Mas os jornalistas também precisam aprender a lidar com o que já foi batizado de cascatas de rumores, a proliferação incontrolável de um boato pelas redes sociais na internet. Uma das fontes mais importantes de informações sobre o tema é o site norte-americano Snopes, que criou 51 categorias rumores, além de oferecer ajuda para quem está em dúvida sobre a veracidade de boatos circulando pelo Facebook, por exemplo.

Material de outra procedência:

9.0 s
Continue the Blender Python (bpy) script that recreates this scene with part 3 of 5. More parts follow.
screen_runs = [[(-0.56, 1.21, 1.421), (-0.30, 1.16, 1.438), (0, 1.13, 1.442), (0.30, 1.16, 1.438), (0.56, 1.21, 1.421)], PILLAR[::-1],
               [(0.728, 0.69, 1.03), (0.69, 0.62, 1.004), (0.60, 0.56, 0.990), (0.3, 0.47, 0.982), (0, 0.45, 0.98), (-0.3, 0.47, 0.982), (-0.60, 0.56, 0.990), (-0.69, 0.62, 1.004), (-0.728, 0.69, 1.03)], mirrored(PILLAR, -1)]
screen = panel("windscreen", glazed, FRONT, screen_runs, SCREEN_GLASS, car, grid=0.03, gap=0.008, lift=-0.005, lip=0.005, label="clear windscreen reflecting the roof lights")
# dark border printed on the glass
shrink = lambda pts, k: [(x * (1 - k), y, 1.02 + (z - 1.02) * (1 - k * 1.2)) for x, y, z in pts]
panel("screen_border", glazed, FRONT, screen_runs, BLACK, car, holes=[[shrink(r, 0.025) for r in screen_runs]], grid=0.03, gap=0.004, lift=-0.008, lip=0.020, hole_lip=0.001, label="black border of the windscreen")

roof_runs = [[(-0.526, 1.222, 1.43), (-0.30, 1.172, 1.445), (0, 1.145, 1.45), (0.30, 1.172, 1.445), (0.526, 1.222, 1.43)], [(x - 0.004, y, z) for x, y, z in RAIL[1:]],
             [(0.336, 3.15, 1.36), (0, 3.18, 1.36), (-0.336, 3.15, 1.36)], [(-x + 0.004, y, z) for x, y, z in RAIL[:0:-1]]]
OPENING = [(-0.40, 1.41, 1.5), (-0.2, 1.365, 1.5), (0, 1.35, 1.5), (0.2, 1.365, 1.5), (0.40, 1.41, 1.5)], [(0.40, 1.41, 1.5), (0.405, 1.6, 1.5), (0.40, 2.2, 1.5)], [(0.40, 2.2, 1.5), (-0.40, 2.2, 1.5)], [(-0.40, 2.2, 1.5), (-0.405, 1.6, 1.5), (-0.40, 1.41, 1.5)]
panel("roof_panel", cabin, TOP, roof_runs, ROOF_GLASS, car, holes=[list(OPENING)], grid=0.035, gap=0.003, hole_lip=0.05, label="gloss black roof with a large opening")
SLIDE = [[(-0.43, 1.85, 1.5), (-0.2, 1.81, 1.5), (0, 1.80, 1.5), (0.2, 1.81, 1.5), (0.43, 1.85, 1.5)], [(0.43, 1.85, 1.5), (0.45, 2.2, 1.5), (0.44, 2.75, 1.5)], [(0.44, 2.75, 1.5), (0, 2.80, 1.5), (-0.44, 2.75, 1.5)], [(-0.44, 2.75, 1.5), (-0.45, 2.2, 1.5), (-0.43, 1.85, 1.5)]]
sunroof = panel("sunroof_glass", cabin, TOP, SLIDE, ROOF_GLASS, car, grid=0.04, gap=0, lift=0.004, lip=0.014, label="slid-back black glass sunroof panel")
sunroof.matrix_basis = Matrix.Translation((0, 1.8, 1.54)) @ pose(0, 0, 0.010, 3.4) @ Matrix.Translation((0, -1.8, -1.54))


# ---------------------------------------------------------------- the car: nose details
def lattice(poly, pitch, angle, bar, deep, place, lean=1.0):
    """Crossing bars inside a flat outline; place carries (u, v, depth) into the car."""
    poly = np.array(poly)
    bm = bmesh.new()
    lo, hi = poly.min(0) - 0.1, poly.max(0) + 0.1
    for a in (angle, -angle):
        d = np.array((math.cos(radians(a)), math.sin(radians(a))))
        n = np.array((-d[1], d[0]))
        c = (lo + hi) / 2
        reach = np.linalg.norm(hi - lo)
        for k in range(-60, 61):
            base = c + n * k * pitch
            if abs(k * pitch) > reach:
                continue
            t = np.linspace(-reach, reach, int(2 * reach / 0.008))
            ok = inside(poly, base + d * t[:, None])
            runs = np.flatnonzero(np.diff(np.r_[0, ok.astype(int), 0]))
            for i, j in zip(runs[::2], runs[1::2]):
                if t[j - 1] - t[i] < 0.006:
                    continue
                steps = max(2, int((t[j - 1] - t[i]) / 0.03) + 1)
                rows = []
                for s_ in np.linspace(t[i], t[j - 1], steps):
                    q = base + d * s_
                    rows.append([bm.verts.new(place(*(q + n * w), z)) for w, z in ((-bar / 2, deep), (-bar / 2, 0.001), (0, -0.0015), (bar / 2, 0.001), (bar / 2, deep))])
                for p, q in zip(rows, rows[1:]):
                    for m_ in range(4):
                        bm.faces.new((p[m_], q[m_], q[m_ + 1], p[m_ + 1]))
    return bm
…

Em um estudo intitulado “Rumor Cascades”, quatro pesquisadores norte-americanos seguiram 250 mil rumores que circularam no Facebook entre julho e agosto de 2013 e identificaram que 62% deles eram falsos, mas os 38% que foram provados como verdadeiros se espalharam com maior velocidade e atingiram mais pessoas. O estudo também mostrou que quando um internauta descobre que o rumor que ele espalhou na internet é falso, 90% deles apagam a mensagem. O arrependimento, no entanto, se mostra pouco eficaz, porque o rumor já se espalhou e menos de 1% dos que o receberam decide também eliminá-lo.

Além disso, foi comprovado que um único rumor falso pode circular durante longos períodos na internet, algumas vezes por até oito anos, sendo lido e repassado por até 150 mil usuários da rede. Fatos como este mostram que a solução para evitar tragédias como a da dona de casa Fabiane Maria de Jesus, em Guarujá, está no início do processo de circulação de um boato. Depois que ele caiu na rede, não há mais solução. É como tentar recapturar uma a uma as penas de um travesseiro aberto em vento forte. É uma preocupação preventiva que deve mobilizar tanto os jornalistas como todos os que usam a internet.